DIRECTIONS FOR THIS TASK
Transcribe the listing that follows in full, omitting pictures.

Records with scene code

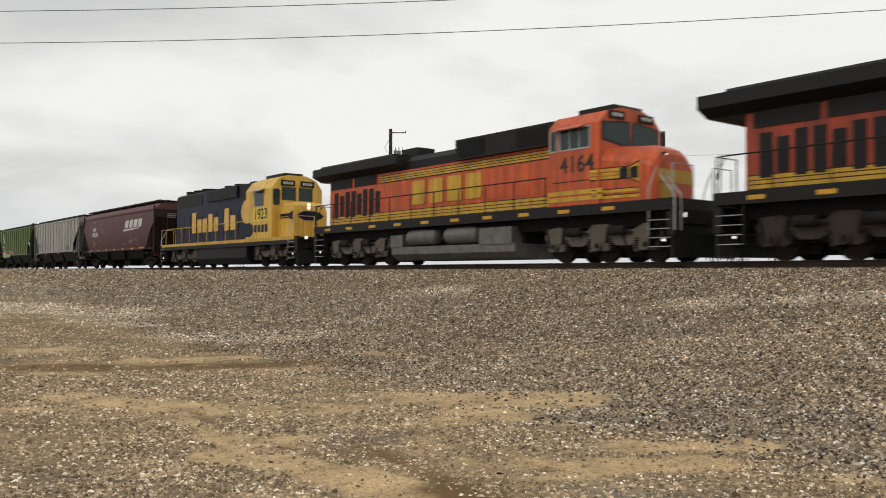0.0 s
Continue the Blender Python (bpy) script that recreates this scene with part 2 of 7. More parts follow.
# green-grey base colour raised to stand in for reflected sky
M_GLASS = material("sky_tinted_cab_glass", (0.02, 0.038, 0.036), 0.12, spread=0.1, dirt_amount=0.1, bump=0.0)
M_LAMP = material("lit_headlamp", (1.0, 0.95, 0.82), 0.3, emit=0.9)
M_REDLAMP = material("lit_red_lens", (1.0, 0.10, 0.05), 0.3, emit=0.35)
M_LENS = material("dark_red_lens", (0.12, 0.008, 0.006), 0.2, bump=0.0)
M_SILVER = material("aluminium_paint", (0.42, 0.42, 0.41), 0.5, 0.3, spread=0.12, dirt_amount=0.3, dirt=(0.2, 0.19, 0.17))
M_SIGNWHITE = material("sign_white", (0.72, 0.72, 0.70), 0.5, spread=0.06, dirt_amount=0.15)
M_GATE = material("weathered_gate_white", (0.42, 0.41, 0.40), 0.6, spread=0.15, dirt_amount=0.3)
M_GATERED = material("weathered_gate_red", (0.12, 0.012, 0.018), 0.6, spread=0.15, dirt_amount=0.3)
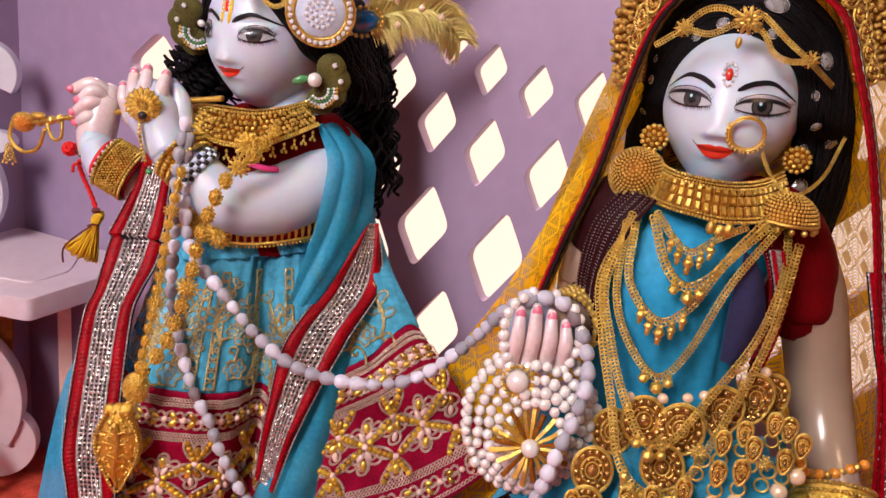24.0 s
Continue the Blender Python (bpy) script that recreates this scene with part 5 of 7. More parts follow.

OUTPUT OF THE EXERCISE
0.0 s
Continue the Blender Python (bpy) script that recreates this scene with part 2 of 7. More parts follow.
# green-grey base colour raised to stand in for reflected sky
M_GLASS = material("sky_tinted_cab_glass", (0.02, 0.038, 0.036), 0.12, spread=0.1, dirt_amount=0.1, bump=0.0)
M_LAMP = material("lit_headlamp", (1.0, 0.95, 0.82), 0.3, emit=0.9)
M_REDLAMP = material("lit_red_lens", (1.0, 0.10, 0.05), 0.3, emit=0.35)
M_LENS = material("dark_red_lens", (0.12, 0.008, 0.006), 0.2, bump=0.0)
M_SILVER = material("aluminium_paint", (0.42, 0.42, 0.41), 0.5, 0.3, spread=0.12, dirt_amount=0.3, dirt=(0.2, 0.19, 0.17))
M_SIGNWHITE = material("sign_white", (0.72, 0.72, 0.70), 0.5, spread=0.06, dirt_amount=0.15)
M_GATE = material("weathered_gate_white", (0.42, 0.41, 0.40), 0.6, spread=0.15, dirt_amount=0.3)
M_GATERED = material("weathered_gate_red", (0.12, 0.012, 0.018), 0.6, spread=0.15, dirt_amount=0.3)
24.0 s
Continue the Blender Python (bpy) script that recreates this scene with part 5 of 7. More parts follow.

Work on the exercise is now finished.